- [To be done]: Report, word for word, every line of the material that contains "More".

- [Entries provided]:
---------------
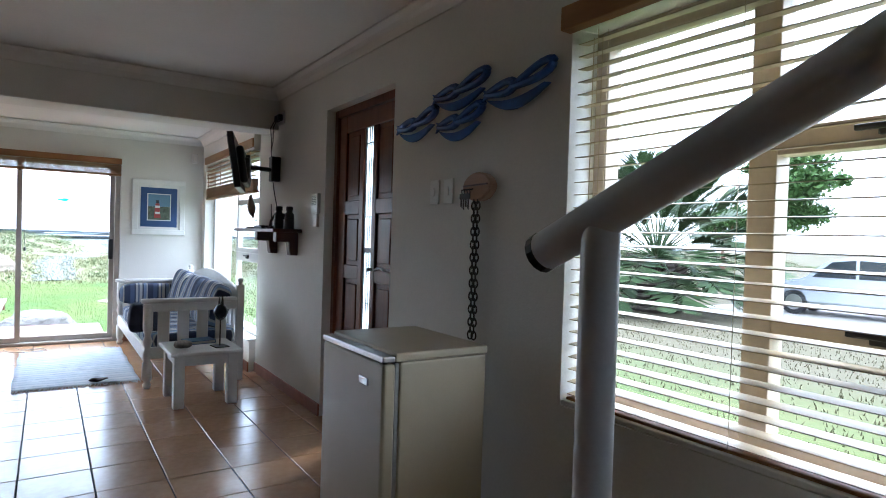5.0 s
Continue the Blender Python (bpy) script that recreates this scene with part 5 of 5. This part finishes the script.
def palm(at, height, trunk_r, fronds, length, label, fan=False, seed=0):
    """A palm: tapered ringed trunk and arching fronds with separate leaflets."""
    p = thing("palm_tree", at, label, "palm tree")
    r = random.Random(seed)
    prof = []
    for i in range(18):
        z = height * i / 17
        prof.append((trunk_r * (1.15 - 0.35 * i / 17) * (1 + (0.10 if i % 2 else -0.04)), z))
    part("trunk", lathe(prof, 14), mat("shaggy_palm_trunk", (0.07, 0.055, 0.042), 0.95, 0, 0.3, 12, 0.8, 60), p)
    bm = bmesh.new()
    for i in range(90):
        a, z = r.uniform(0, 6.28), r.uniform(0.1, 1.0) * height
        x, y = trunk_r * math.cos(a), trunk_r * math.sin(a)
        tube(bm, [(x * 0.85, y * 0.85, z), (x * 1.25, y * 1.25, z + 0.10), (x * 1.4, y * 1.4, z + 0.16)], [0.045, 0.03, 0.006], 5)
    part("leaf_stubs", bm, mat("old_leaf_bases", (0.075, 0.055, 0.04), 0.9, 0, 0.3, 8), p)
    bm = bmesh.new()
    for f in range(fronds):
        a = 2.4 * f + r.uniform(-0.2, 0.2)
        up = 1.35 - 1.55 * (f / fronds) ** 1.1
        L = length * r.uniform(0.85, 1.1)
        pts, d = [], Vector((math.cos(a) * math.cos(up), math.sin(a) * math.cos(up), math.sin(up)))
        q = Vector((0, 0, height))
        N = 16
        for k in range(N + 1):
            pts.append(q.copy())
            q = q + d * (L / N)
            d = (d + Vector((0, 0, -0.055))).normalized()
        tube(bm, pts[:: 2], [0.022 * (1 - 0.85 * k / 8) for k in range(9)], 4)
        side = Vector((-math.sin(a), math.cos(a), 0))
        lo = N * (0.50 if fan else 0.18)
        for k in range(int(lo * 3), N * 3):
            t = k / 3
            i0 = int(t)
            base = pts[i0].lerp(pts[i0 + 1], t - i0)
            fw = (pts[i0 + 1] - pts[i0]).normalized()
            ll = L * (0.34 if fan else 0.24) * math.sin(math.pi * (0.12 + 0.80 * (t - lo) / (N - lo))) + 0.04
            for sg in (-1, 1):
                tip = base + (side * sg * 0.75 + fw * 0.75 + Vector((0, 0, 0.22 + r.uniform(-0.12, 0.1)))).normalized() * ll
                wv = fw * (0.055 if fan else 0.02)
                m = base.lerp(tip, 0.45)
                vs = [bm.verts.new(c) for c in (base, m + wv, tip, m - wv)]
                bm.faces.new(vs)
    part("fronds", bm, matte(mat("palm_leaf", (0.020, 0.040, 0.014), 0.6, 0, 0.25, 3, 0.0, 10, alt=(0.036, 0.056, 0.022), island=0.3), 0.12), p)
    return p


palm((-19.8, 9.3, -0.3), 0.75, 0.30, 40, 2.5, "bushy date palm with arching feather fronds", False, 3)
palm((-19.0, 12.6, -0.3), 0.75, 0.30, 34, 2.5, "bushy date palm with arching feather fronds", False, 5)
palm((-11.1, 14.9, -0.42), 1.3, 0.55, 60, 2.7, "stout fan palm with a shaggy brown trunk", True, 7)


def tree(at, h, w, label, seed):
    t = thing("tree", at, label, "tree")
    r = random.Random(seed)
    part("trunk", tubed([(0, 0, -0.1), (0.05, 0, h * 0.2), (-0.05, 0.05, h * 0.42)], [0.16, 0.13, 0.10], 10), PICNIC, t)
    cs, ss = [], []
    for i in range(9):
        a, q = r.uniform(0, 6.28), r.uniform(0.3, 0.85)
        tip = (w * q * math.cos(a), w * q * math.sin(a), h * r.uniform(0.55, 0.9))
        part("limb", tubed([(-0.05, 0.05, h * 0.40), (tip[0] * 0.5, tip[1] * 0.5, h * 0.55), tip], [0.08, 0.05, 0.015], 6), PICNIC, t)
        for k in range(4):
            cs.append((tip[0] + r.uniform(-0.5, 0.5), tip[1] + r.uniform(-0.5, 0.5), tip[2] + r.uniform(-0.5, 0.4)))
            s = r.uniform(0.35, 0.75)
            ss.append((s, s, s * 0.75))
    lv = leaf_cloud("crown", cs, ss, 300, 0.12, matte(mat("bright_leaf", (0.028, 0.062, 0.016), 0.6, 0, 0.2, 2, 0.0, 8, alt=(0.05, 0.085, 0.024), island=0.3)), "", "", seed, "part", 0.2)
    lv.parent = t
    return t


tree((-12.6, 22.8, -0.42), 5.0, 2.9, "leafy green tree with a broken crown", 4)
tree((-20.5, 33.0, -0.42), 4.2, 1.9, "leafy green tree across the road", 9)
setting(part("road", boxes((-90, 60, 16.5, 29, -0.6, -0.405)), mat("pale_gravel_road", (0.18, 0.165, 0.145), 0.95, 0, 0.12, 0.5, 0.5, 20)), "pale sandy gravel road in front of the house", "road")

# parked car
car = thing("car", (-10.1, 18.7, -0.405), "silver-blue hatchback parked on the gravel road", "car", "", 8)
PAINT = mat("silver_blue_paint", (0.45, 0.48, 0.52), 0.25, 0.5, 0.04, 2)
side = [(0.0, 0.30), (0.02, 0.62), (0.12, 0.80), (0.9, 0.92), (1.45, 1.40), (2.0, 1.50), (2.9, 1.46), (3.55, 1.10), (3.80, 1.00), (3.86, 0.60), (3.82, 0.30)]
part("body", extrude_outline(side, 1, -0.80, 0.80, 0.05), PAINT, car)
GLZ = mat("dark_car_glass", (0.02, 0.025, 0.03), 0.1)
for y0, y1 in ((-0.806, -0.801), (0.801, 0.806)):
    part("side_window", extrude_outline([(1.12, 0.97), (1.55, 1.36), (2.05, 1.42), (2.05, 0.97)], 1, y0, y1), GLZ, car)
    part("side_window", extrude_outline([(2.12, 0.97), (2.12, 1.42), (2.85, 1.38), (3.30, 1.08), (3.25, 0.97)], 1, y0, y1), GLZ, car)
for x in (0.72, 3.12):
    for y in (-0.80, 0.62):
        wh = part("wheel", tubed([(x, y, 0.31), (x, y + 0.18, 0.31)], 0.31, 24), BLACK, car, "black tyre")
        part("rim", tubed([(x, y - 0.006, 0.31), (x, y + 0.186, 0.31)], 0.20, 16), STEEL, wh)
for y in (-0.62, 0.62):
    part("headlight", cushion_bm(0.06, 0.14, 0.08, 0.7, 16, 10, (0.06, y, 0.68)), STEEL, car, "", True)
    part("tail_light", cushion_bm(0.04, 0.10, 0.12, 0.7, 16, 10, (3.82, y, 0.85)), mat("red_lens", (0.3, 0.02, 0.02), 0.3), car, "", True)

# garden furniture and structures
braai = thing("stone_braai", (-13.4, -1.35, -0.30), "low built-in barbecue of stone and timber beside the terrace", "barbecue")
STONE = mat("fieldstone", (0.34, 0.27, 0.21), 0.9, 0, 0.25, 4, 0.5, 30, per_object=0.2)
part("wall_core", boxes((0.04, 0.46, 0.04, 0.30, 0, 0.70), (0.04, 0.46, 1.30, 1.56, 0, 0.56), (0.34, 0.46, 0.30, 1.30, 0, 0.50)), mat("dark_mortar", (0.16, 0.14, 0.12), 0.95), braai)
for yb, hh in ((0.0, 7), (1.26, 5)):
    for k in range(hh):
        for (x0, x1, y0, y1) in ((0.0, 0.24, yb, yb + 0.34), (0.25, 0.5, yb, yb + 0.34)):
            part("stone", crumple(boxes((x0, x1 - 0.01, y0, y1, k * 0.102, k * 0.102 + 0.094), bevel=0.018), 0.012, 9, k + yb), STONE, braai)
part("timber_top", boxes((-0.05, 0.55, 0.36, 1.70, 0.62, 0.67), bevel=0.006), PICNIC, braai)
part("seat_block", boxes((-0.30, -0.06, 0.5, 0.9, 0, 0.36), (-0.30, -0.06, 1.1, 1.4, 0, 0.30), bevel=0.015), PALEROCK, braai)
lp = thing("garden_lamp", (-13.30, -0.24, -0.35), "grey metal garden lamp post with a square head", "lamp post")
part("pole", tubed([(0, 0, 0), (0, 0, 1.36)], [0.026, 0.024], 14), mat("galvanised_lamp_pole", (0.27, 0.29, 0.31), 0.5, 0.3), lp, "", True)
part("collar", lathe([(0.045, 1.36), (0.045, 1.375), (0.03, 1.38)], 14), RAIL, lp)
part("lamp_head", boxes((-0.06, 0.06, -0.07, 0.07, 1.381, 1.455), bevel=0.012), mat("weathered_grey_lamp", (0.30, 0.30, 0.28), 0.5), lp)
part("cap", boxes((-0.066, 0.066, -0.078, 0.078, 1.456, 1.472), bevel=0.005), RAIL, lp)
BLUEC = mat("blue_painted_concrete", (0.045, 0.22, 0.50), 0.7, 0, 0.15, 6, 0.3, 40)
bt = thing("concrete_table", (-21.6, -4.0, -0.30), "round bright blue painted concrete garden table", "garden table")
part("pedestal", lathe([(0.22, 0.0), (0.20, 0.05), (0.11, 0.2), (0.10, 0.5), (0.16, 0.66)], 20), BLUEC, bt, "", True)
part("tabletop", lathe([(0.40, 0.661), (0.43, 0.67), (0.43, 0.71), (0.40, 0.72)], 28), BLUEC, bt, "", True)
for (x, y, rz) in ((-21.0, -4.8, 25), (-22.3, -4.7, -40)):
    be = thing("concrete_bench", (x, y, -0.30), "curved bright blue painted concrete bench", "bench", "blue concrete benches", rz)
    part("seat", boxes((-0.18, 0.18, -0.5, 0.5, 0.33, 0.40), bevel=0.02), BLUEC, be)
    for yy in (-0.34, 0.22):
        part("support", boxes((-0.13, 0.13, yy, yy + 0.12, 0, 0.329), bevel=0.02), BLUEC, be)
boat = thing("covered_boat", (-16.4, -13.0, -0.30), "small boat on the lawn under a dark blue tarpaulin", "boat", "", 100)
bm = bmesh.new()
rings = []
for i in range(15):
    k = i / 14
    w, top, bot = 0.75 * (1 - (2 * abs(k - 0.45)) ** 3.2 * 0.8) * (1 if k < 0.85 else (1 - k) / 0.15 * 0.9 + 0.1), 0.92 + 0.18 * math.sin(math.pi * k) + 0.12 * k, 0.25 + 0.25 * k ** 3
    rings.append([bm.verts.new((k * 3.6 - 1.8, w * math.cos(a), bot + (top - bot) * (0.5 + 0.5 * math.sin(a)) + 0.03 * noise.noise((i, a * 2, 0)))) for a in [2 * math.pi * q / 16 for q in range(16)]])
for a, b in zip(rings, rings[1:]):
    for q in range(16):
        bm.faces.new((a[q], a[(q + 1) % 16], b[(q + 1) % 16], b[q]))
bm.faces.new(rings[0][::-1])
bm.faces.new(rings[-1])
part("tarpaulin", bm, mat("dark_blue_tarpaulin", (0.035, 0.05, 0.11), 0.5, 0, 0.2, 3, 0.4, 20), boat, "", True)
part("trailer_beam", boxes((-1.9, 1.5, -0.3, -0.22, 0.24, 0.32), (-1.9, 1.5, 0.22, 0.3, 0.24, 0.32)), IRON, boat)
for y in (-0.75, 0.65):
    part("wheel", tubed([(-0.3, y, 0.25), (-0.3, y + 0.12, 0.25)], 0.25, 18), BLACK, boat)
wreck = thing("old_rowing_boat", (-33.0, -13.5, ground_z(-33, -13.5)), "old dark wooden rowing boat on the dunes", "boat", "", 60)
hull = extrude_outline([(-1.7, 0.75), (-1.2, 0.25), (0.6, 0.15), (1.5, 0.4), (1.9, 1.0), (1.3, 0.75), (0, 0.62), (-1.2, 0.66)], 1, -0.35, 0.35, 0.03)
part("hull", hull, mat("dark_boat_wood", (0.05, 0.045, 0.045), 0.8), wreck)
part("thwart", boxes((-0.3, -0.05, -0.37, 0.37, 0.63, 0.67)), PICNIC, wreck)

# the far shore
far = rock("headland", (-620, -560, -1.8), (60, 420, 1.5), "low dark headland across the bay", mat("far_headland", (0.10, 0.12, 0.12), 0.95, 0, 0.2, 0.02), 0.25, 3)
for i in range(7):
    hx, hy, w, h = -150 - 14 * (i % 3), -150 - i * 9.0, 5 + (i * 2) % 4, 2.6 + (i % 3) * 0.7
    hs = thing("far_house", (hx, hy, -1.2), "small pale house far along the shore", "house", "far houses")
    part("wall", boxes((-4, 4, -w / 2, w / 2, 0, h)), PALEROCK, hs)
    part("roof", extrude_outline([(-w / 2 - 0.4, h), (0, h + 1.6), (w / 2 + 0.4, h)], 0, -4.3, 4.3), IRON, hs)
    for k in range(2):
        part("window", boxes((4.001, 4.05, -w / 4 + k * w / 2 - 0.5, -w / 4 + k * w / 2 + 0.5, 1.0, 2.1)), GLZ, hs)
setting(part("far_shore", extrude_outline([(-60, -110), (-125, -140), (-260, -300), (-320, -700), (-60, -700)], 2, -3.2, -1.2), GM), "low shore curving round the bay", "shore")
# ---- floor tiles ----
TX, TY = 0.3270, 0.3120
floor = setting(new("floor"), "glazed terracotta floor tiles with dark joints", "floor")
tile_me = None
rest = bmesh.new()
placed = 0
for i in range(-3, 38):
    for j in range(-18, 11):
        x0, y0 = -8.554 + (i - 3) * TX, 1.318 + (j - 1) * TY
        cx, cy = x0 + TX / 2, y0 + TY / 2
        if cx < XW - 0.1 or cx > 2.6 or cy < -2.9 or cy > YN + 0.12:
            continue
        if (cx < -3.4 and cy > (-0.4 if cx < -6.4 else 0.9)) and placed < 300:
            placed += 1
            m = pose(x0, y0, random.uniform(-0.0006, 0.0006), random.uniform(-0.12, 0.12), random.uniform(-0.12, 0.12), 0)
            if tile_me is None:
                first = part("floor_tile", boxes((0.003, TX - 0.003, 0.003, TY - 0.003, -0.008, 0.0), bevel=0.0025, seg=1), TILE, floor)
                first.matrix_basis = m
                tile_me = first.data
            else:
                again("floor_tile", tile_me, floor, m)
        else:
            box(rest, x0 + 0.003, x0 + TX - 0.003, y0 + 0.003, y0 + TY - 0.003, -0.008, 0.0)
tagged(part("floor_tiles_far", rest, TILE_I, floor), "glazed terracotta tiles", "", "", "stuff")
---------------
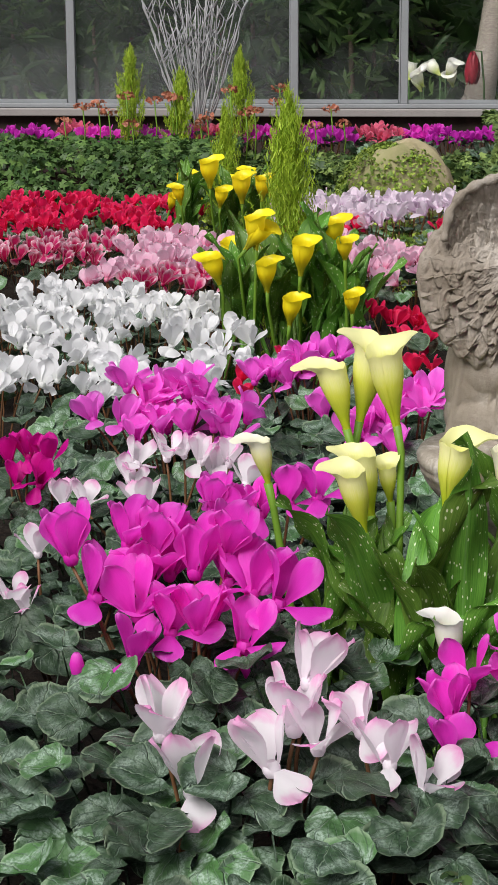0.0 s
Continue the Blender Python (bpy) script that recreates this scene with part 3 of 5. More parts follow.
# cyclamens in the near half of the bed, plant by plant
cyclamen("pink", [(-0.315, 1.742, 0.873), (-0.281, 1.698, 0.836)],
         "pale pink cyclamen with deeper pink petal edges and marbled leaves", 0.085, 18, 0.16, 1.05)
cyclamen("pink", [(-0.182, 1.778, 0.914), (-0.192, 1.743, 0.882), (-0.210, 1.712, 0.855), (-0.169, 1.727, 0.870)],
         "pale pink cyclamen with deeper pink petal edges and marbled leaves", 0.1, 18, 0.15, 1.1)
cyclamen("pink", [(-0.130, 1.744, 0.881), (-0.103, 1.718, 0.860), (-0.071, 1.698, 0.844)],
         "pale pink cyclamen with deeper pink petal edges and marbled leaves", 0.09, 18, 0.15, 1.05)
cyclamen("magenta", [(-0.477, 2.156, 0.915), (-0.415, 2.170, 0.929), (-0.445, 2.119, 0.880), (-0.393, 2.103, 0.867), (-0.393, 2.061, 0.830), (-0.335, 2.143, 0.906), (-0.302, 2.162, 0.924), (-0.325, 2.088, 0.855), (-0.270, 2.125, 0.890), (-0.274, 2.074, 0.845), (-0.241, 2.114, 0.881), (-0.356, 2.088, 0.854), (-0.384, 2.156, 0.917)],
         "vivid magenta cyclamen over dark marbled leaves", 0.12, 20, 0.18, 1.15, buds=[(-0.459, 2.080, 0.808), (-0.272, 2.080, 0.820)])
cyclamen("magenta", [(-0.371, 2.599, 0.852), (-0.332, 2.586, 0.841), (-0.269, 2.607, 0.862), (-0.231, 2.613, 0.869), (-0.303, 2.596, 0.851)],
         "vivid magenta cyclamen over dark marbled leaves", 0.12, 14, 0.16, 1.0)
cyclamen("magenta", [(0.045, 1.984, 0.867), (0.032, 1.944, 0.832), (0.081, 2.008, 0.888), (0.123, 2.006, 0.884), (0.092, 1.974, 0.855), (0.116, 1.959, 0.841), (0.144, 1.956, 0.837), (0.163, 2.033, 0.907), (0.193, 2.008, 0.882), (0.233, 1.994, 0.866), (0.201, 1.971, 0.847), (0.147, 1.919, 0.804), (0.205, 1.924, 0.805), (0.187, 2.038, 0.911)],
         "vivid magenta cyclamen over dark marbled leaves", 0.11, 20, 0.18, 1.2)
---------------
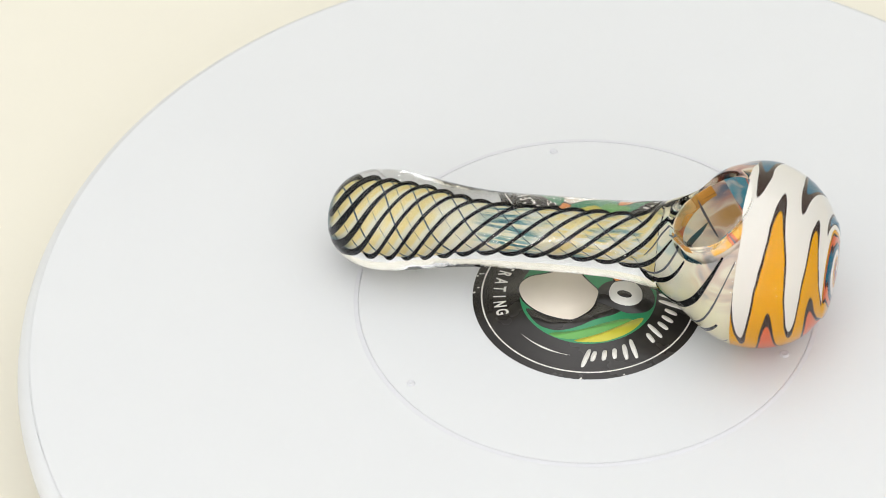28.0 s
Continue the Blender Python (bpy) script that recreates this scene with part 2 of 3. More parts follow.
---------------
- [Problem solution]:
Continue the Blender Python (bpy) script that recreates this scene with part 3 of 5. More parts follow.
Continue the Blender Python (bpy) script that recreates this scene with part 2 of 3. More parts follow.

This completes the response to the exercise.